Aim of the exercise ::
Every line below should be copied exactly; drop the pictures.

Task input ::
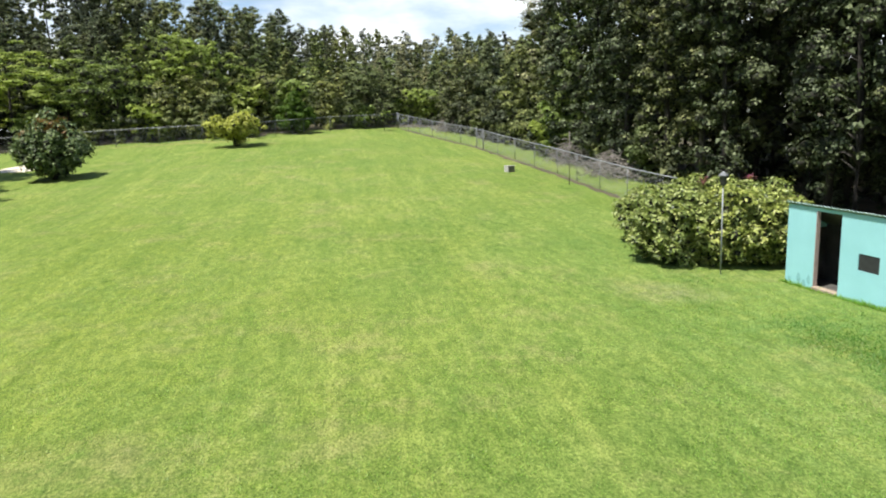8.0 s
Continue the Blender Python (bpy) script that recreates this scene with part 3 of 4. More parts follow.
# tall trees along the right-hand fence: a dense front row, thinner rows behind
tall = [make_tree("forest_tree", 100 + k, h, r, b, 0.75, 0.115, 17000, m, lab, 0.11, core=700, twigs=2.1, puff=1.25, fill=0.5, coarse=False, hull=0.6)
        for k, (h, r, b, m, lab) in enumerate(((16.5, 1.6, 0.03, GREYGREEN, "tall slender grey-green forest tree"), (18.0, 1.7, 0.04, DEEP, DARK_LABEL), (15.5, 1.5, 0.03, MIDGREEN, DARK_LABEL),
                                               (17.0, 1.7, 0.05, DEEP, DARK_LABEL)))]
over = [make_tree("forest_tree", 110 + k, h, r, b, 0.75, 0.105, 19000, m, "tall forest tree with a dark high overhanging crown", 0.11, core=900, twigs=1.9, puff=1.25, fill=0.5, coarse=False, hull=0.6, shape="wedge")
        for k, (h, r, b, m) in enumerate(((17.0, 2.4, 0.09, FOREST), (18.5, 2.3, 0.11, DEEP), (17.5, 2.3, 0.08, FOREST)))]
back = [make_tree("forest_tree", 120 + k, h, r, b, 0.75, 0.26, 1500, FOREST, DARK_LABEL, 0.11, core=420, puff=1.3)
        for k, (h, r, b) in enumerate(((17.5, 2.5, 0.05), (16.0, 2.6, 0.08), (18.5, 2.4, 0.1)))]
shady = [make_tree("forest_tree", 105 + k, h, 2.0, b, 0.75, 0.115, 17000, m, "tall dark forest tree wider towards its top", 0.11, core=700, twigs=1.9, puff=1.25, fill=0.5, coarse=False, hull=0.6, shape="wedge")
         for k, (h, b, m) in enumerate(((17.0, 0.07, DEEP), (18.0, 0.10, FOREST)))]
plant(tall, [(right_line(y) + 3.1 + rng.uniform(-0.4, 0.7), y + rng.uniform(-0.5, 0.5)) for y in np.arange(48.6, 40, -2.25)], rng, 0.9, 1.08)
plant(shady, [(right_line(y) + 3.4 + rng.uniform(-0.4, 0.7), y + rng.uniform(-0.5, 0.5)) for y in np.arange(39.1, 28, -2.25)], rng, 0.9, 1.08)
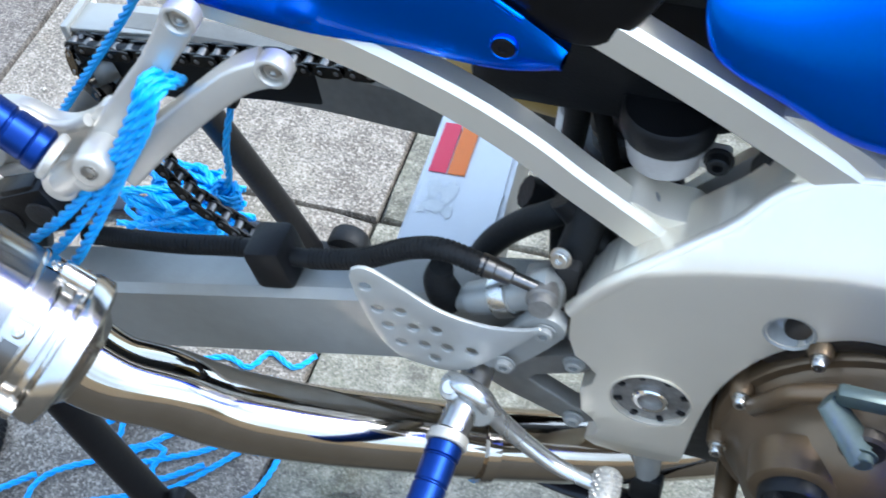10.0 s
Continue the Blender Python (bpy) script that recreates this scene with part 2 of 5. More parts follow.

Solution for this exercise ::
8.0 s
Continue the Blender Python (bpy) script that recreates this scene with part 3 of 4. More parts follow.
# tall trees along the right-hand fence: a dense front row, thinner rows behind
tall = [make_tree("forest_tree", 100 + k, h, r, b, 0.75, 0.115, 17000, m, lab, 0.11, core=700, twigs=2.1, puff=1.25, fill=0.5, coarse=False, hull=0.6)
        for k, (h, r, b, m, lab) in enumerate(((16.5, 1.6, 0.03, GREYGREEN, "tall slender grey-green forest tree"), (18.0, 1.7, 0.04, DEEP, DARK_LABEL), (15.5, 1.5, 0.03, MIDGREEN, DARK_LABEL),
                                               (17.0, 1.7, 0.05, DEEP, DARK_LABEL)))]
over = [make_tree("forest_tree", 110 + k, h, r, b, 0.75, 0.105, 19000, m, "tall forest tree with a dark high overhanging crown", 0.11, core=900, twigs=1.9, puff=1.25, fill=0.5, coarse=False, hull=0.6, shape="wedge")
        for k, (h, r, b, m) in enumerate(((17.0, 2.4, 0.09, FOREST), (18.5, 2.3, 0.11, DEEP), (17.5, 2.3, 0.08, FOREST)))]
back = [make_tree("forest_tree", 120 + k, h, r, b, 0.75, 0.26, 1500, FOREST, DARK_LABEL, 0.11, core=420, puff=1.3)
        for k, (h, r, b) in enumerate(((17.5, 2.5, 0.05), (16.0, 2.6, 0.08), (18.5, 2.4, 0.1)))]
shady = [make_tree("forest_tree", 105 + k, h, 2.0, b, 0.75, 0.115, 17000, m, "tall dark forest tree wider towards its top", 0.11, core=700, twigs=1.9, puff=1.25, fill=0.5, coarse=False, hull=0.6, shape="wedge")
         for k, (h, b, m) in enumerate(((17.0, 0.07, DEEP), (18.0, 0.10, FOREST)))]
plant(tall, [(right_line(y) + 3.1 + rng.uniform(-0.4, 0.7), y + rng.uniform(-0.5, 0.5)) for y in np.arange(48.6, 40, -2.25)], rng, 0.9, 1.08)
plant(shady, [(right_line(y) + 3.4 + rng.uniform(-0.4, 0.7), y + rng.uniform(-0.5, 0.5)) for y in np.arange(39.1, 28, -2.25)], rng, 0.9, 1.08)
10.0 s
Continue the Blender Python (bpy) script that recreates this scene with part 2 of 5. More parts follow.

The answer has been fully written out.